Instruction | From the line containing "import bmesh" through the line containing "turn = (Vector(target)", retype each line exactly; include both end lines and nothing beyond them.

** Start of Data provided **

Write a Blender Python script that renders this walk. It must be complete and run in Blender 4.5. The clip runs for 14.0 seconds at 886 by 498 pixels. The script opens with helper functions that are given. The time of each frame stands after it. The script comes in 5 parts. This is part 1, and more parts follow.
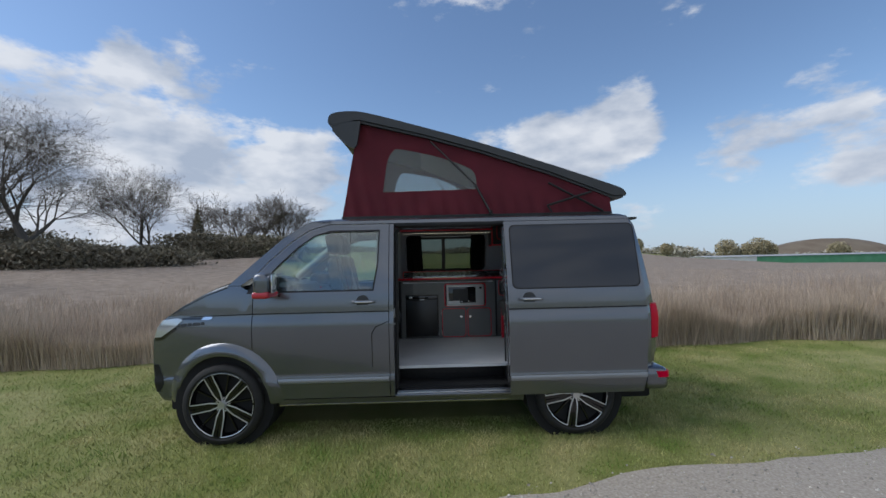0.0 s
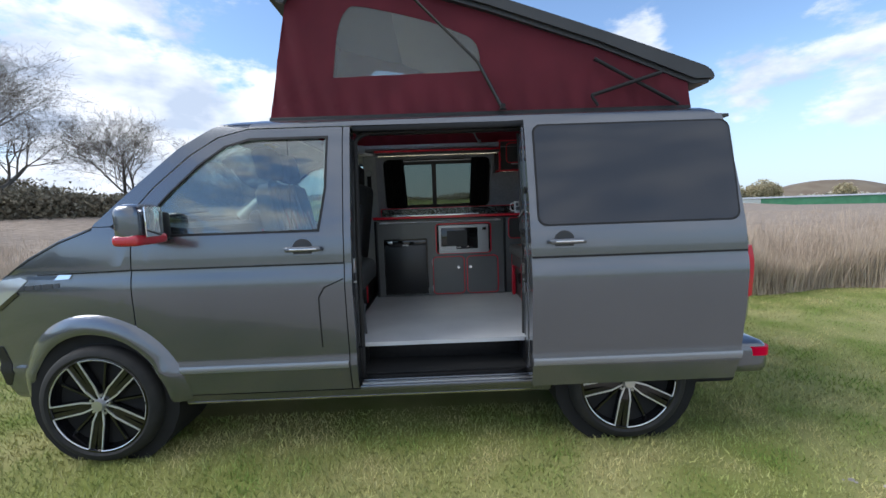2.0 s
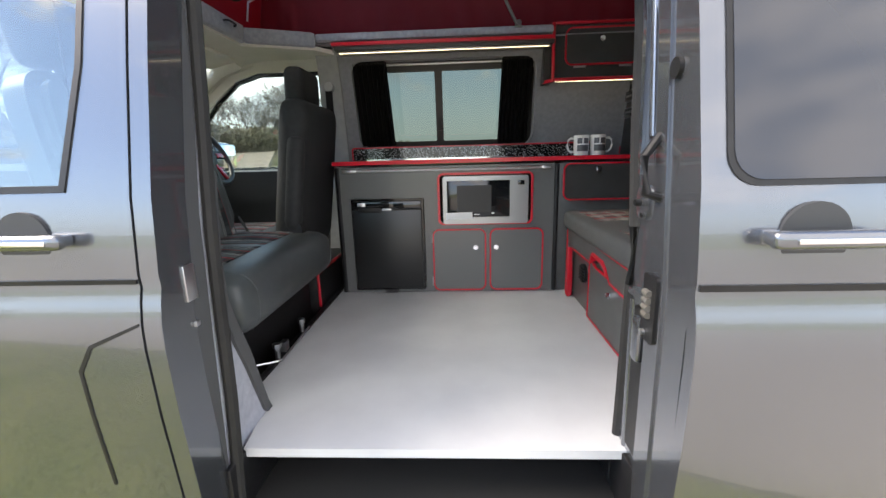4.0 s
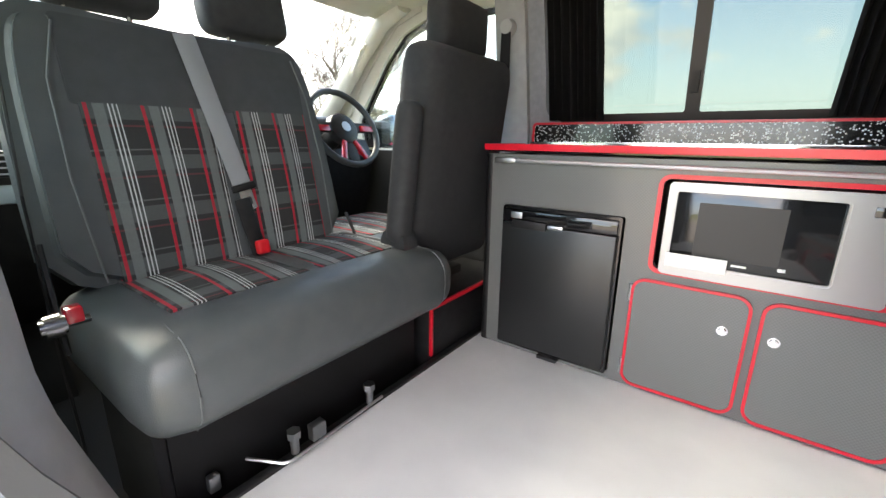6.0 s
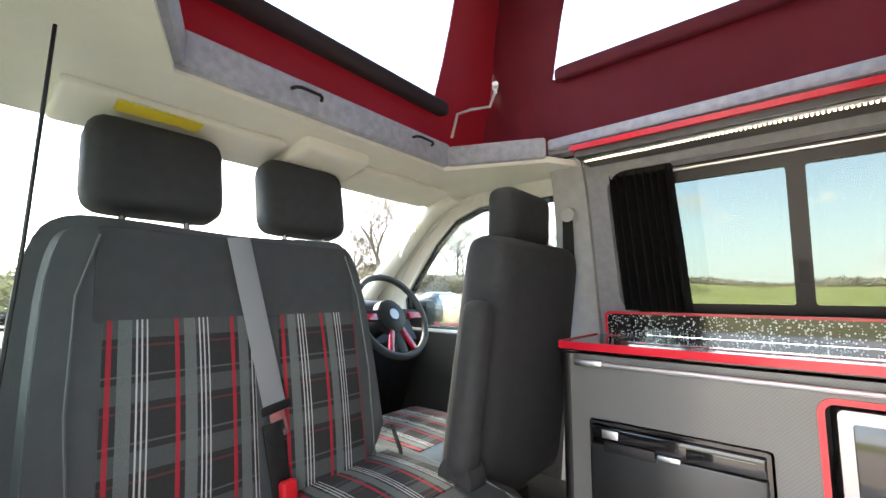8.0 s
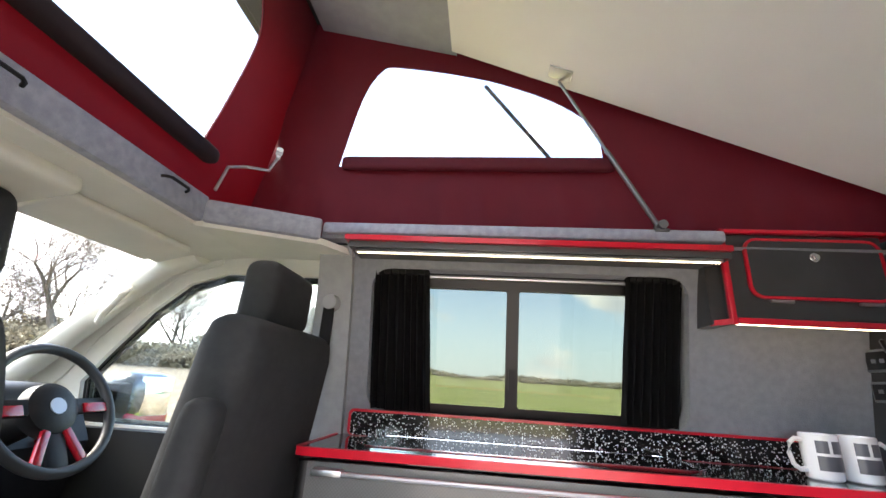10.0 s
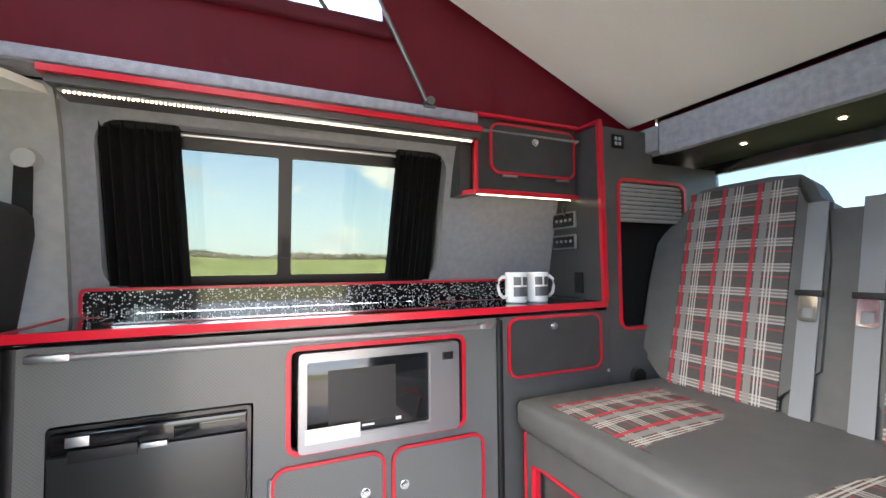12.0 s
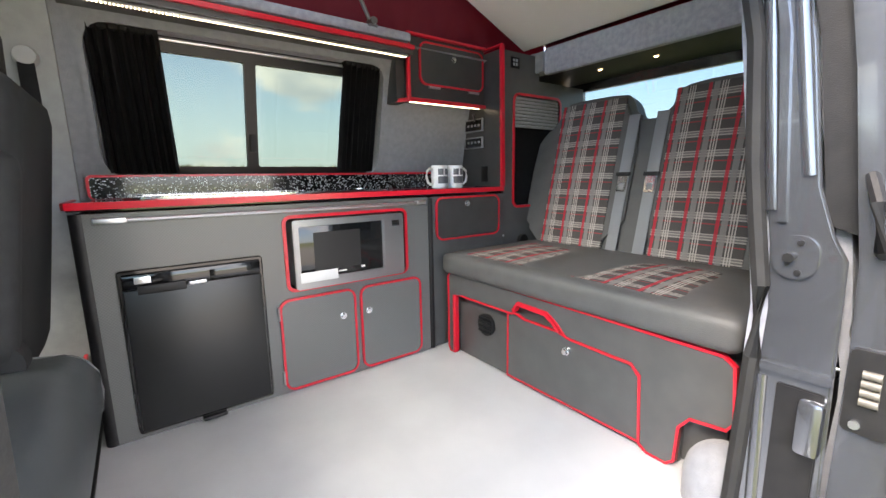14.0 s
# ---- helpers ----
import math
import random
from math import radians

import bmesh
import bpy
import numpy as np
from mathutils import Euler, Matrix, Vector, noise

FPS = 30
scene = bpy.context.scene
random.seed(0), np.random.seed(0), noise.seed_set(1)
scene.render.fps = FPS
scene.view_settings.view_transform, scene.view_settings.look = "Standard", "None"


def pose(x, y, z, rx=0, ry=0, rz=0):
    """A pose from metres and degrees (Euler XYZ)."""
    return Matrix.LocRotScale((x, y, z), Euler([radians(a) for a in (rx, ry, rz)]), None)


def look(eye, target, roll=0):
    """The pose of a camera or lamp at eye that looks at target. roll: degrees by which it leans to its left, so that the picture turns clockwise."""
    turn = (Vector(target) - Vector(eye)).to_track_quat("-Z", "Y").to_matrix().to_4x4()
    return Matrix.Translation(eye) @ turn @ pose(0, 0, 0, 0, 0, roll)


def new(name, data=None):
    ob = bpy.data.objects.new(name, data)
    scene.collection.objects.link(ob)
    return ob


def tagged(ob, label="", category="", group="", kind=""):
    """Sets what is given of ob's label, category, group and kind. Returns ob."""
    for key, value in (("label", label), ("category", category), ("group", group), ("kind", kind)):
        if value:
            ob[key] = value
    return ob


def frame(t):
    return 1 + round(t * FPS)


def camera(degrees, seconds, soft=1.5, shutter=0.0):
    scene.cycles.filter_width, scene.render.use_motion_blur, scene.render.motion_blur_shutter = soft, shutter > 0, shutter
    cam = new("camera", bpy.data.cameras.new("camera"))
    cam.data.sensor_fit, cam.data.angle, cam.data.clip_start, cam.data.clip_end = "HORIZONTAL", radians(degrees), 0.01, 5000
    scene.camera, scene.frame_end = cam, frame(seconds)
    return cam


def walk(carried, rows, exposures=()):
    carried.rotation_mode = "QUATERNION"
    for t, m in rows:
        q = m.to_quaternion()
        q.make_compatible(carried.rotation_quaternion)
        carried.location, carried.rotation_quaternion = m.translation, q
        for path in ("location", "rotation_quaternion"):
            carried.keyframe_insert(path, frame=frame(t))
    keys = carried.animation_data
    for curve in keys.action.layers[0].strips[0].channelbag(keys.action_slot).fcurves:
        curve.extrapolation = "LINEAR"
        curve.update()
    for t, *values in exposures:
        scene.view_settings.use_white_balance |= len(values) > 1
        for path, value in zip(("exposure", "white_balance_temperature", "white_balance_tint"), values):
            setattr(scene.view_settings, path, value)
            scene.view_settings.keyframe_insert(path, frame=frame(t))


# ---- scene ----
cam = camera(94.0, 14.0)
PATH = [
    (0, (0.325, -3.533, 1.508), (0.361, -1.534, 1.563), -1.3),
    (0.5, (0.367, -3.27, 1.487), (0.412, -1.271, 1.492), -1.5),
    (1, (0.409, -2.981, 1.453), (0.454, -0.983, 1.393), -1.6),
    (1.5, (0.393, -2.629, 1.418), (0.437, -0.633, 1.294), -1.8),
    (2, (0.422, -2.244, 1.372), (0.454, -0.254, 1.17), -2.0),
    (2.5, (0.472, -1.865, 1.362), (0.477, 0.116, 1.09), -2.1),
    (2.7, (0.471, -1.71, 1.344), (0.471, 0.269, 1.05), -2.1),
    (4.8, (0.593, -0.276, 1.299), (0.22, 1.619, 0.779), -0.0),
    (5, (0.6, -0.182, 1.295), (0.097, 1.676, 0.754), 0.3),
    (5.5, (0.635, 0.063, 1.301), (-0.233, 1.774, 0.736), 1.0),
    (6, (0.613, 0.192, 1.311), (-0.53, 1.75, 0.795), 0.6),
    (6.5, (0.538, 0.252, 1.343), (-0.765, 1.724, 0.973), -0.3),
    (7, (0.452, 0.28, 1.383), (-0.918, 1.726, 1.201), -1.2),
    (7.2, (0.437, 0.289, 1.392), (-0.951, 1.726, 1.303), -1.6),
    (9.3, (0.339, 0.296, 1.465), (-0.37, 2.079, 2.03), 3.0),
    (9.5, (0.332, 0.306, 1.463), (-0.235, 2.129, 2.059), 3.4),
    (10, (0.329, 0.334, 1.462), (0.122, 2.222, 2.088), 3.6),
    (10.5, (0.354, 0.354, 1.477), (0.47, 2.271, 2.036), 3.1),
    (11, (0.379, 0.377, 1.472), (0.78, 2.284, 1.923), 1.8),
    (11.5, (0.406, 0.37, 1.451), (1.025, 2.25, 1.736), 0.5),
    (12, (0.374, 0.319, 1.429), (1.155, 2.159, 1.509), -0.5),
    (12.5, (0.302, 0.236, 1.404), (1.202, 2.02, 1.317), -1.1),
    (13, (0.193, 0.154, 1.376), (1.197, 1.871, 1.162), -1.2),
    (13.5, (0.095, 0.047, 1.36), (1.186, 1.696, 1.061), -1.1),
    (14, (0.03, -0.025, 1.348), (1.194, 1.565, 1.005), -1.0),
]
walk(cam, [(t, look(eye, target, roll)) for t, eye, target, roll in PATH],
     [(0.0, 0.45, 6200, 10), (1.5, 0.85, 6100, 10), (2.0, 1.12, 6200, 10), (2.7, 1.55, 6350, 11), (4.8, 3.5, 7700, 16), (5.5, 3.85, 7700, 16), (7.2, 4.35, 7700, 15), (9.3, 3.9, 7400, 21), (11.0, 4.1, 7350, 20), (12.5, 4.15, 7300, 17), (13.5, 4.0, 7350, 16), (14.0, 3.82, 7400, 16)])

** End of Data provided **
** Start of Data provided **

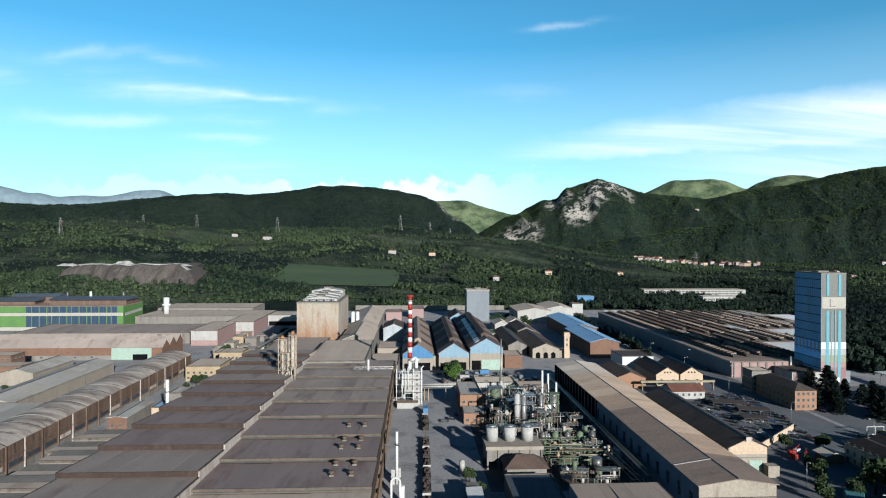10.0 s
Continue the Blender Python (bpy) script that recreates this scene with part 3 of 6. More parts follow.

** End of Data provided **

Solution for this problem |
import bmesh
import bpy
import numpy as np
from mathutils import Euler, Matrix, Vector, noise

FPS = 30
scene = bpy.context.scene
random.seed(0), np.random.seed(0), noise.seed_set(1)
scene.render.fps = FPS
scene.view_settings.view_transform, scene.view_settings.look = "Standard", "None"


def pose(x, y, z, rx=0, ry=0, rz=0):
    """A pose from metres and degrees (Euler XYZ)."""
    return Matrix.LocRotScale((x, y, z), Euler([radians(a) for a in (rx, ry, rz)]), None)


def look(eye, target, roll=0):
    """The pose of a camera or lamp at eye that looks at target. roll: degrees by which it leans to its left, so that the picture turns clockwise."""
    turn = (Vector(target) - Vector(eye)).to_track_quat("-Z", "Y").to_matrix().to_4x4()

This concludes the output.